Jesse Eisenberg's main character is a bit of a music snob who frequently extols the greatness of Lou Reed, whose music runs throughout the film, but that doesn't stop them from using some great tunes contemporary to the film's late-80's setting. Later during one of the warmest moments of the film, the main characters watch the July 4th fireworks and this gem wells up, crystallizing this moment of yearning, of being with someone and yet somehow separated:



It's funny how context can rescue a song for you, because I never thought much of Crowded House before then, but the thought of those characters in that moment with that song underscoring the moment really does it for me. Of course, the film ends with a song that is truly excellent no matter the context:



"Unsatisfied" features one of those great, dreamy acoustic intros that melts into a powerful electric verse and rough vocal, driving the film toward its climactic scene. All these songs are serious contenders in their own way, and their usage in that one film is spot on.

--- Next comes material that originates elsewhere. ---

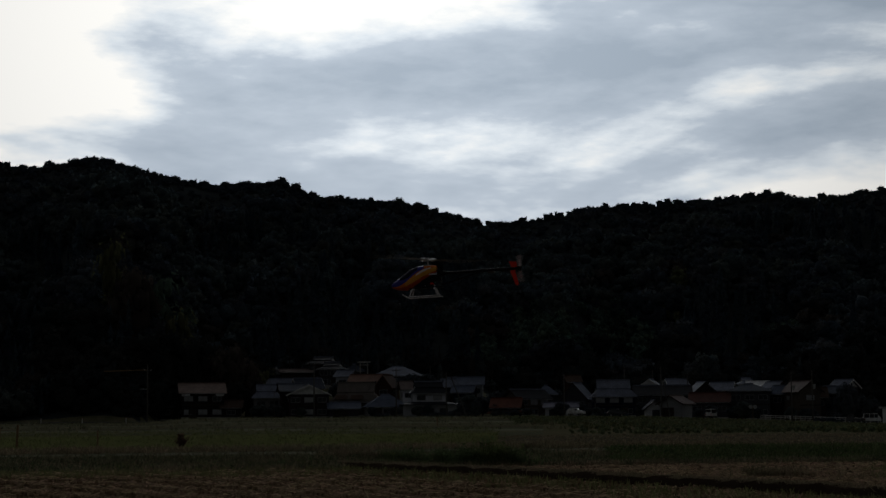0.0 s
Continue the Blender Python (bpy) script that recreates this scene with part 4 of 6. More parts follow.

If you haven't seen it, I recommend it. If you've seen it but wrote it off, well, it's not for everyone. But for me, it does a great job exemplifying what music can mean to a person, to our relationships, to our everyday lives.

Monday, July 18, 2011

Serious Contenders: A-Ha, "Take On Me"



Presaging the rise of Phoenix and Foster the People, here is your synth pop in its vintage form. This song represents the 80's in every positive sense of the word, with its strange, vaguely romanticist lyrics, high-pitched "hooo" and of course that unstoppable synth riff that you will now be humming to yourself for weeks. This song is notable not only for its slick video, but for being plain old awesome.